The raking is always the worst part of the job. Partly because I get lulled into thinking that, once I've finished the mowing and trimming, the job is nearly complete, and partly because it's the most back-breaking and fiddly part of it. I've got one of those adjustable rakes with prongs scarcely stronger than the wires on an egg-slicer, and it's a bit hit-and-miss as to how much you actually collect together with it. I tend to take a broad-minded approach to this, in that what I don't manage to get with the rake, the wind will take care of (although this means that, the next day, you see all the little piles that you missed).

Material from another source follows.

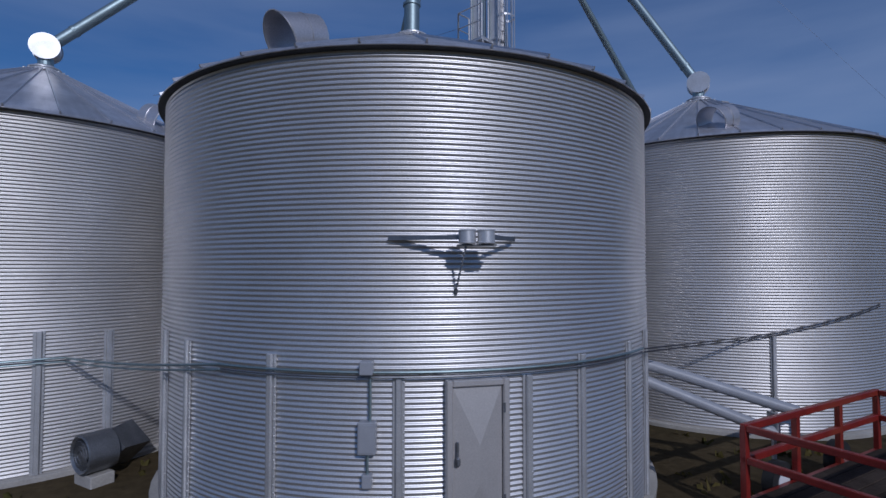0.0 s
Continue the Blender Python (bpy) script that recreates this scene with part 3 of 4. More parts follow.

Having made about seven substantial piles of cuttings, I then dragged the green bin around the place putting the piles in (with even more animated yapping; the dachshunds most emphatically do not like the sound of the bin being trundled up and down the path). Then it was time to bring the mower and trimmer out on to the coal bunker again to clean them off.

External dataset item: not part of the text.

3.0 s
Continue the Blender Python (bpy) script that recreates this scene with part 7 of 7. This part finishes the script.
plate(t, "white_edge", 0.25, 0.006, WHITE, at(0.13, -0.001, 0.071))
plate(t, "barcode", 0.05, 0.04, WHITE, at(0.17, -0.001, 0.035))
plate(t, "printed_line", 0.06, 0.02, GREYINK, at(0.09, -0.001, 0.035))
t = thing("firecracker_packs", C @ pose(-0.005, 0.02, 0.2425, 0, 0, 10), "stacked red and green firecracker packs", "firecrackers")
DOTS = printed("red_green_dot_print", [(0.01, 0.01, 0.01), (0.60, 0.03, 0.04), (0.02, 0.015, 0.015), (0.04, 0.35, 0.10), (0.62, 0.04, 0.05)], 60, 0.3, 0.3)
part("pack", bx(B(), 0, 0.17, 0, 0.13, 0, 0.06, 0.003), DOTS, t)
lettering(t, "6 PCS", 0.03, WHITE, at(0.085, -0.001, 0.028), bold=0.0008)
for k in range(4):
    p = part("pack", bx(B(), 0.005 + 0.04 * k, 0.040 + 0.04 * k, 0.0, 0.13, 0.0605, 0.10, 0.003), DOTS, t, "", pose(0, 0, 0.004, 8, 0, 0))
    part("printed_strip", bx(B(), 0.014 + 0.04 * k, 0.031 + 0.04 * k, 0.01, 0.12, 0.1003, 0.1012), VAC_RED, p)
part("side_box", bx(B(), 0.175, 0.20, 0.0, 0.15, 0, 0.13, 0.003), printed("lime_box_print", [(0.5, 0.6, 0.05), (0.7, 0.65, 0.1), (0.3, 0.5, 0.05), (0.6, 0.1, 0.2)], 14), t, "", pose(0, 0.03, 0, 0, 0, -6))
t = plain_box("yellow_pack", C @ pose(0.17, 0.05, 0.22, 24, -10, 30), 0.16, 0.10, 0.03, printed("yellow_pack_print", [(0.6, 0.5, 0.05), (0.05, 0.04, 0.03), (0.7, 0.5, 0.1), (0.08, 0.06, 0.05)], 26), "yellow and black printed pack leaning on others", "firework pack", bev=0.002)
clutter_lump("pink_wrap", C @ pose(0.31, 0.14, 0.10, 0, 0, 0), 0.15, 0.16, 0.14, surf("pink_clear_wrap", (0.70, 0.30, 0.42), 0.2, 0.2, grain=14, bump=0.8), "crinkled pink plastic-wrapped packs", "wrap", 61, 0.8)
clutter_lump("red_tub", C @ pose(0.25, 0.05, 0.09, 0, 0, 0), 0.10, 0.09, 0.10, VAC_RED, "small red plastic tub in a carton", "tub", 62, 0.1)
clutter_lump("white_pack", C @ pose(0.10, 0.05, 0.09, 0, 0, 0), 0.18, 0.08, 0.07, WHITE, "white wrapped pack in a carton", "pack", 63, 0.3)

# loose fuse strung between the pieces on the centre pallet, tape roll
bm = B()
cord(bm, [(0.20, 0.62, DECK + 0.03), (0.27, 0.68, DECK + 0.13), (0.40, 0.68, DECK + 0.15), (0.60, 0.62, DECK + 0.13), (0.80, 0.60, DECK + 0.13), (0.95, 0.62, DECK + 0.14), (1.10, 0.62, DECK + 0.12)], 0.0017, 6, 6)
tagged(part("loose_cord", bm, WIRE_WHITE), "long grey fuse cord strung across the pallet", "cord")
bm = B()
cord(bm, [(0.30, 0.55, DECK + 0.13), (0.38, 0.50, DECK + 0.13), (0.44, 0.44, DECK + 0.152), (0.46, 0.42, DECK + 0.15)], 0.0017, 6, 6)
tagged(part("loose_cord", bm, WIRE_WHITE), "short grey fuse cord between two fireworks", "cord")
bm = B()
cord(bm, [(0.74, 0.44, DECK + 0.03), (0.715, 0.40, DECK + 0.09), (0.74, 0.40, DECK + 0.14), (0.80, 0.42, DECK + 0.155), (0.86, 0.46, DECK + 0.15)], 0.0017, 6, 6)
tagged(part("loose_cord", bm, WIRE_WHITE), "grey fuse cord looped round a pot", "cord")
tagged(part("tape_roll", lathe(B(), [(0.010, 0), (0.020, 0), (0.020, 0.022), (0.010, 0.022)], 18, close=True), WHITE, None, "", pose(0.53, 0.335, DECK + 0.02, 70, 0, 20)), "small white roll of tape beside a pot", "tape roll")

Going back into the kitchen, I saw that there was another bloody wasp on the kitchen window. I'd left the Raid can on the worktop, so was able to down this one a bit quicker. By a stroke of luck, it dropped straight down into the sink and I was able to flush it away.

Job done, I made my tea (faggots and chips - for the benefit of American readers, these are the faggots in question), went and had a nap for an hour, then caught up on the happenings in the world and helped myself to a can of Guinness.

So that's what I did on the first day of Zombie Carpenter Weekend.